1-800-Flowers' revenue increased 12% in the last quarter. The company's CMO reveals how it's adapting its business and advertising as people send more flowers during the pandemic.


While some companies are grappling with the fallout of the coronavirus on their businesses, 1-800-Flowers's business is blossoming, with revenue up more than 12% year-over-year in the most recent quarter.

In the second installment of our new CMO series, we talked to its CMO Amit Shah about how the company is adapting its business as more people send flowers, how it's increasing ad spending, and why product and marketing need to work more closely together.

The following interview has been edited and condensed for clarity.

Tanya Dua: Some companies have been hit hard by the coronavirus, but it's been the opposite for you?

Amit Shah: We find ourselves being leaned on even more as customers seek more meaningful and deeper connections. Initially, we saw a softer consumer demand for floral gifts. We have since seen the pattern reverse itself as customers adapt to the new environment and send gifts.

Everyday occasions – which have always been the biggest part of our floral business – have taken on new meaning as people want to reach out to celebrate birthdays, new babies, and anniversaries from afar. We've seen an increase in floral gifts being sent "just because."

Dua: How has this impacted your business?

Shah: Companies that have embraced e-commerce have seen a disproportionate increase in customer acquisition and outcomes. We have had e-commerce for a long time, so we are seeing our strengths play out in terms of our growth. Our total third-quarter revenues increased 12.2%, and we've reaffirmed our growth guidance for the fiscal year 2020, with a total consolidated revenue growth of 8-9% compared to last year.

Dua: How are your strengths are playing out?

Shah: We have a robust mobile app and optimized mobile site and that's paying off. During the peak holidays, including Mother's Day, the percentage of mobile traffic is approximately 65%. Mother's Day is like the Super Bowl for us, and mobile orders accounted for approximately 45% of our Mother's Day revenue this year.

We were also an early adopter of Apple Pay, and we have benefitted from that, as with people's increasing adoption of mobile, their usage of Apple Pay has also increased. We have done a lot of testing with where the button should be placed to make it the easiest for customers to check out. We were also the first company in the gifting space to embrace Venmo.

Dua: How are you adapting the business to meet this increased demand?

Shah: We are expanding on our mission of facilitating expression, connection and celebration. You can obviously buy and send our products, but another form of expression is the free e-cards that you can send from our website. We have launched the "Connection Community" platform with Wisdo, which lets people seek support and build meaningful connections with others who may be going through similar things in life.

We've built a technology called "SmartGift "that allows shoppers to send a gift even if they don't know the recipient's address. Adoption is up double digits now because a lot of people are working from home. Lastly, we are celebrating our community with our "Local Heroes campaign." We have 4,000 local florists in our network, and we have been helping them with innovative payment plans, sending demand their way.
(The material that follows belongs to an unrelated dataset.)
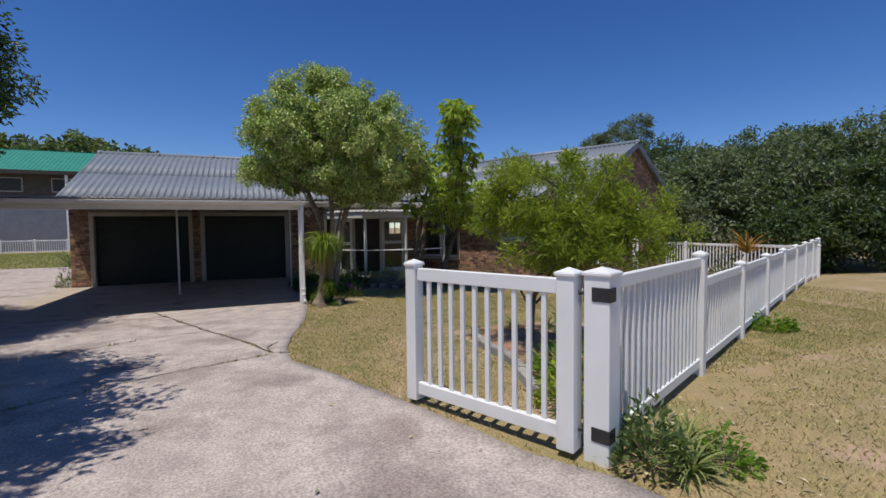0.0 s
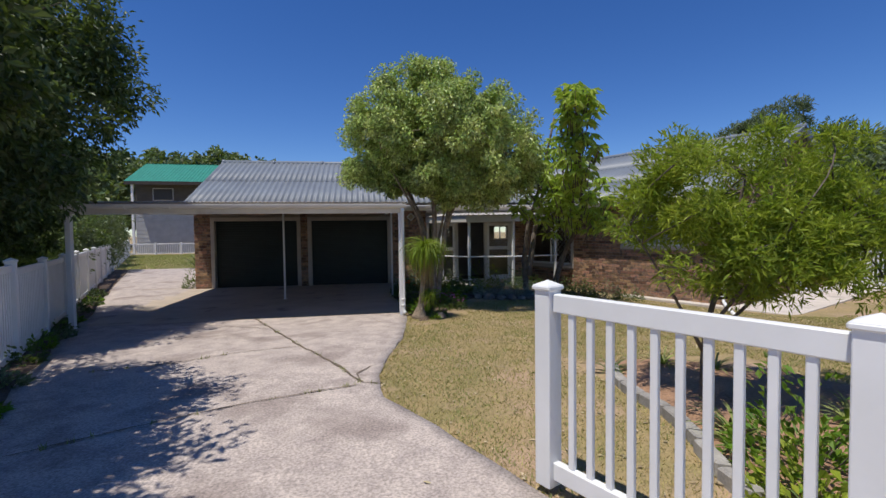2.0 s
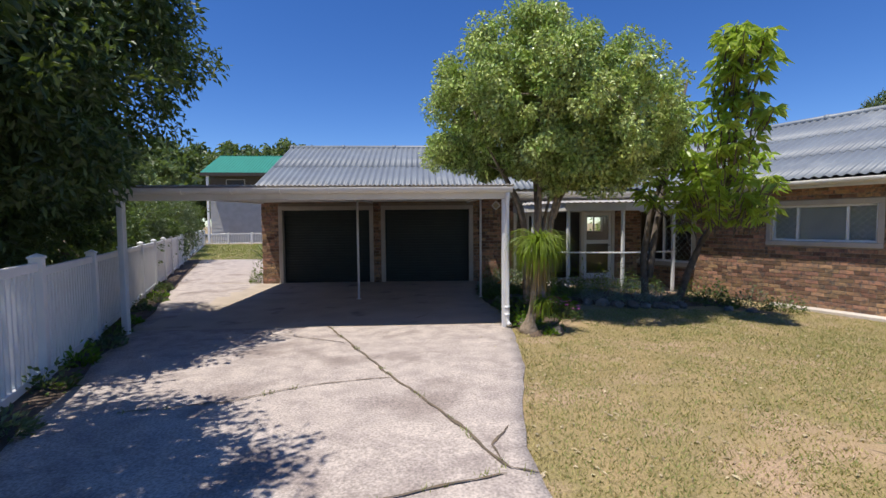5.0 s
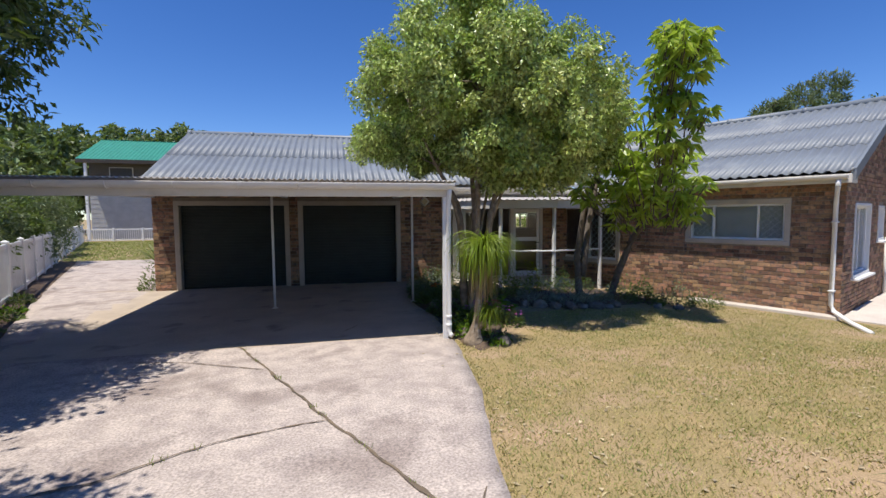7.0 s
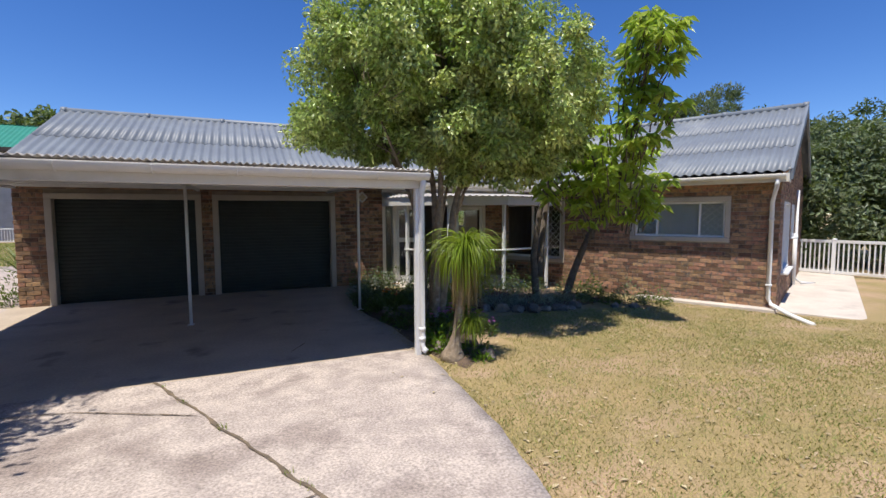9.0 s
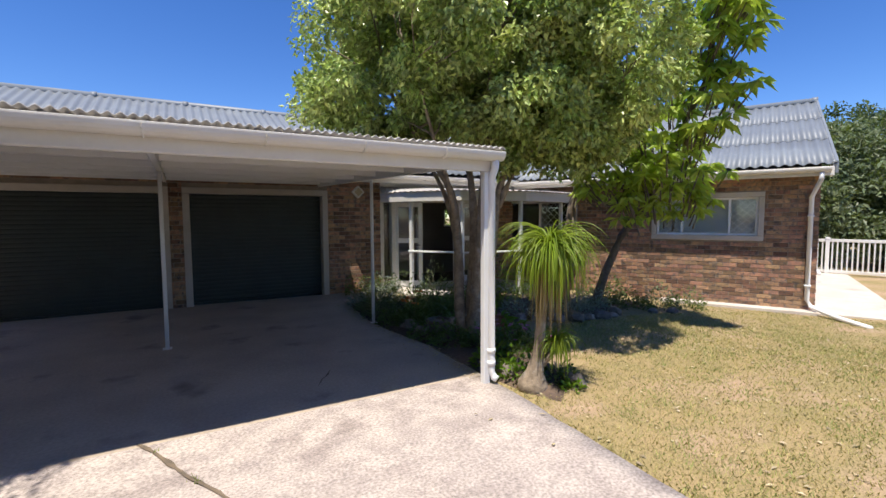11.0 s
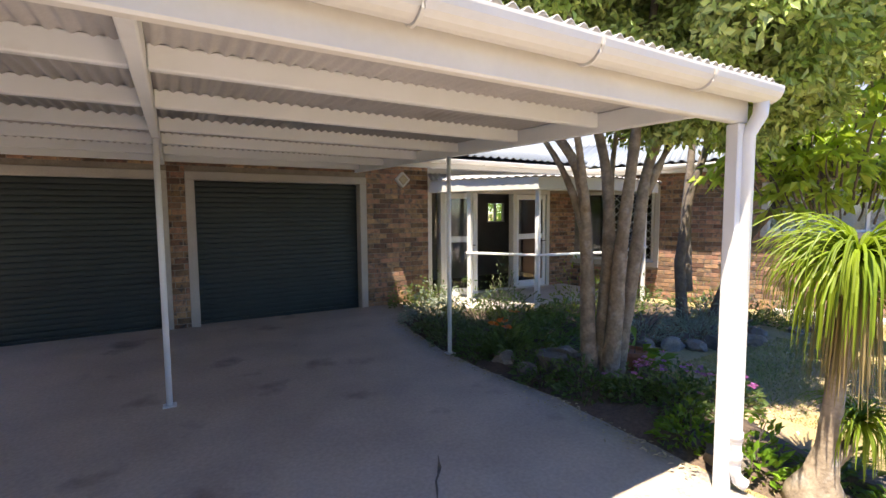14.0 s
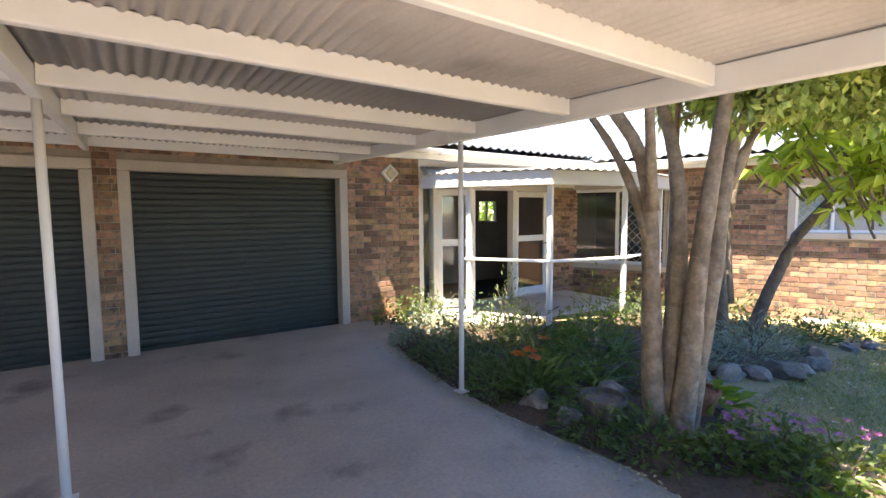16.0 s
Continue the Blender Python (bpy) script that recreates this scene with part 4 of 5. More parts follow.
def tree(name, label, base, stems, lobes, clumps, per, spread, leaf, mat, bark, seed, trunk_r=0.12, twigs=60, shell=0.55, flat=0.8, droop=0.0, category="tree", min_z=0.0, extra=()):
    """A tree: stems as lists of points, limbs to the leaf clumps, and leaves."""
    rg = np.random.default_rng(seed)
    t = empty(name, pose(*base), label=label, category=category)
    inv = Vector(base)
    P, D, C, U = crown_points(rg, lobes, clumps, per, spread, shell, flat, min_z)
    D[:, 2] -= droop
    g = Mesh()
    ends = []
    for i, s in enumerate(stems):
        pts = [Vector(p) - inv for p in s]
        k = len(pts)
        fine, rad = [], []
        for j in range(k - 1):
            for q in range(4):
                f = q / 4
                p0, p1, p2, p3 = pts[max(j - 1, 0)], pts[j], pts[j + 1], pts[min(j + 2, k - 1)]
                fine.append(0.5 * ((2 * p1) + (p2 - p0) * f + (2 * p0 - 5 * p1 + 4 * p2 - p3) * f * f + (3 * p1 - p0 - 3 * p2 + p3) * f ** 3))
        fine.append(pts[-1])
        for j in range(len(fine)):
            f = j / (len(fine) - 1)
            own = trunk_r if s[0][2] < base[2] + 0.4 or i == 0 else trunk_r * 0.5
            rad.append(own * (1.0 - 0.72 * f) * ((1.35 if j == 0 else 1.12 if j == 1 else 1) if own == trunk_r else 1) * (1 + 0.06 * math.sin(j * 2.3 + i)))
        g.tube(fine, rad, 11)
        ends += [(fine[j], rad[j]) for j in range(len(fine) // 2, len(fine))]
    if ends and twigs:
        for i in range(min(twigs, len(C))):
            c = Vector(C[i]) - inv
            e, r = min(ends, key=lambda q: (q[0] - c).length + R.random() * 0.5)
            limb(g, e, c, min(r * 0.6, 0.05), 0.008, 0.12, 5, seed + i, 6)
    if g.v:
        g.make("trunk", bark, t, smooth=True)
    o = leaf_mesh("leaves", P - np.array(base), D, leaf[0], leaf[1], mat, t, seed, up=U)
    tagged(o, kind="stuff")
    return t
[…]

Dua: How has that affected your ad spend?

Shah: We are very relevant right now, so we are not pulling back on marketing. We are taking advantage of the cost of media falling by increasing our investment in both bottom of the funnel and mid-funnel, especially search marketing. We've also increased the number of video creative that we are putting out there. So, for example, we tested TikTok and had a bunch of videos around Mother's Day on that. We've also increased our investment in the Google stack, especially YouTube.

Dua: How do you think your role as a CMO has changed since the pandemic?
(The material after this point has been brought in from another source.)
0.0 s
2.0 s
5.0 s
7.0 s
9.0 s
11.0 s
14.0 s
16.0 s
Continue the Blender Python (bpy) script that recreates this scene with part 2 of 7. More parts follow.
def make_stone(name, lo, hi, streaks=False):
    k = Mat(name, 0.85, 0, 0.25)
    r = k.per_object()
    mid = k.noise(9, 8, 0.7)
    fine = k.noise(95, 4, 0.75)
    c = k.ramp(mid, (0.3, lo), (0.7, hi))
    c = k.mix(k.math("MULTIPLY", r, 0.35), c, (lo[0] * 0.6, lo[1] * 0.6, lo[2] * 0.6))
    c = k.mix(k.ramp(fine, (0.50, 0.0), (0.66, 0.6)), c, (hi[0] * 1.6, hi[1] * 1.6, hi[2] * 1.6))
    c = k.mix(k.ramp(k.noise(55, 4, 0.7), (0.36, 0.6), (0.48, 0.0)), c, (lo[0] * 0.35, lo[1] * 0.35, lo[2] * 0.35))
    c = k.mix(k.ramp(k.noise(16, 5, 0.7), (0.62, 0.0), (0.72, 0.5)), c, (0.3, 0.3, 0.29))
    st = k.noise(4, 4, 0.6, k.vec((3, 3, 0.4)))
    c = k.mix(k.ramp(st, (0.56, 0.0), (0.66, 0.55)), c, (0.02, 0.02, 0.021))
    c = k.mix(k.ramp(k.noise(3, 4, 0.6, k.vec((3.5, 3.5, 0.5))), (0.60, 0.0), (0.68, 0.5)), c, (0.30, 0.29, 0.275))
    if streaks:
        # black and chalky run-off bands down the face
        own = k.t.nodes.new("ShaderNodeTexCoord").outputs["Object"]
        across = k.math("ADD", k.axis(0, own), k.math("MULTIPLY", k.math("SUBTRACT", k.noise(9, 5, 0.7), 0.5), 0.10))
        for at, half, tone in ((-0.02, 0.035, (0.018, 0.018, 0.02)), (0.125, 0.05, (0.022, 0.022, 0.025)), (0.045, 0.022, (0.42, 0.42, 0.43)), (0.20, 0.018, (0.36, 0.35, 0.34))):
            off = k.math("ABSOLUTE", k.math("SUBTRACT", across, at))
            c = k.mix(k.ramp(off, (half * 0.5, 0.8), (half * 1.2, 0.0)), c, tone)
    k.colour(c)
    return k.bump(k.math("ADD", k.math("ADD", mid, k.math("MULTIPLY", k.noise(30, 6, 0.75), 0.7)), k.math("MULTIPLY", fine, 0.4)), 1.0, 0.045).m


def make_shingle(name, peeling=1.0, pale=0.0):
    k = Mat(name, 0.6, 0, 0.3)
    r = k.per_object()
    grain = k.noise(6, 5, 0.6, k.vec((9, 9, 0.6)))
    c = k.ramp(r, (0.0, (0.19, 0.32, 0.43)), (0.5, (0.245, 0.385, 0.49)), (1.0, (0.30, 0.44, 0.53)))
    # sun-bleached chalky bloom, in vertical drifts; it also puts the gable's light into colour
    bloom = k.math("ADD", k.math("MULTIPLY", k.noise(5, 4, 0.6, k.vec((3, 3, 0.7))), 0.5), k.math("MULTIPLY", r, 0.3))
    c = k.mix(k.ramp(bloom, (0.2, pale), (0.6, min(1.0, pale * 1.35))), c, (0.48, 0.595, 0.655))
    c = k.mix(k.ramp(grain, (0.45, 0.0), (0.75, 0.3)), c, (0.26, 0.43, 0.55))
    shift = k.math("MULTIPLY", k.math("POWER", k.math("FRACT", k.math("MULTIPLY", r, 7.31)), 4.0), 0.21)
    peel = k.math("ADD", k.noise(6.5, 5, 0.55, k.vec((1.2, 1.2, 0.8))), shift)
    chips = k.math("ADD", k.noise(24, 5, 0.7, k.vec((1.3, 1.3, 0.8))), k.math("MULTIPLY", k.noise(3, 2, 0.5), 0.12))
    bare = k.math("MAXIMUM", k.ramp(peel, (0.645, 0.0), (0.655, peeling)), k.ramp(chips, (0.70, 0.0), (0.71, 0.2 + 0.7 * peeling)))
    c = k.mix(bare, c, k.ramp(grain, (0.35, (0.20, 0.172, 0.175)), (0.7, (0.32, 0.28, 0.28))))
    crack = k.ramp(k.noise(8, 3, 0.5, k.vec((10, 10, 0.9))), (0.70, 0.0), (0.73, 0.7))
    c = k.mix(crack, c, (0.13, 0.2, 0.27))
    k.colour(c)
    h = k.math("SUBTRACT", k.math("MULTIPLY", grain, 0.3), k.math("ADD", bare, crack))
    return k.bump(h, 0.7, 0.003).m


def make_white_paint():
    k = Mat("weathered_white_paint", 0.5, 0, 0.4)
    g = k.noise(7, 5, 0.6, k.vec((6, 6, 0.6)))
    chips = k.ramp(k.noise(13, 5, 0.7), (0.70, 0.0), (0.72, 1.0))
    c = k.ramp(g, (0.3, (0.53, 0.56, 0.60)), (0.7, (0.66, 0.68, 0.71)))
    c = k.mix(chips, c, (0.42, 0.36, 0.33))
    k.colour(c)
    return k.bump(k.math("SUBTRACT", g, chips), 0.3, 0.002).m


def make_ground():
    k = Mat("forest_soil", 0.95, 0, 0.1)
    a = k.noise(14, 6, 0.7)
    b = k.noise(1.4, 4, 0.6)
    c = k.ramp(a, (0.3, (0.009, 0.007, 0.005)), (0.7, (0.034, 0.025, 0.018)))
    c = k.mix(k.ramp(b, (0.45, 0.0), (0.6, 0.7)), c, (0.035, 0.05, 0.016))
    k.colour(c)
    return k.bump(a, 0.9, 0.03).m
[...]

Shah: I lead cross-functional teams across 15-plus brands, and decision-making has accelerated tremendously. I also run our product stack, and it is critical that marketing and product are intertwined. Some brands have great ads, but then when you click on them, the experience is bad. We spend a lot of time making sure that the continuum from stimulus to consumption to transaction is very seamless. 

On the marketing side, we've invested in a full-funnel approach. There's a strange dichotomy in the marketplace where you have brand marketers and performance marketers, and that misses the point. We want to be relevant to the right customers at the right time. The way to do that is to hold performance marketers responsible for thinking through the brand outcomes, and the brand marketers for thinking deeply about performance KPIs, and then surrounding these teams with a great creative team.

Dua: What will be the biggest change in your industry and marketing in general due to the coronavirus?

Shah: People will rely more on established brands. A lot of startups that have VC money go and acquire customers without really thinking about longterm connections with their communities, and that will fundamentally change. Brands that really live out their purpose are going to come out as winners.

There's also going to be a great realignment of the relationship between the brands and platforms. Platforms are realizing that marketing dollars are important for their survival and that they need to work much more deeply with brands. We have experienced a lot of more deepening of conversations with the publishers and platforms than ever before.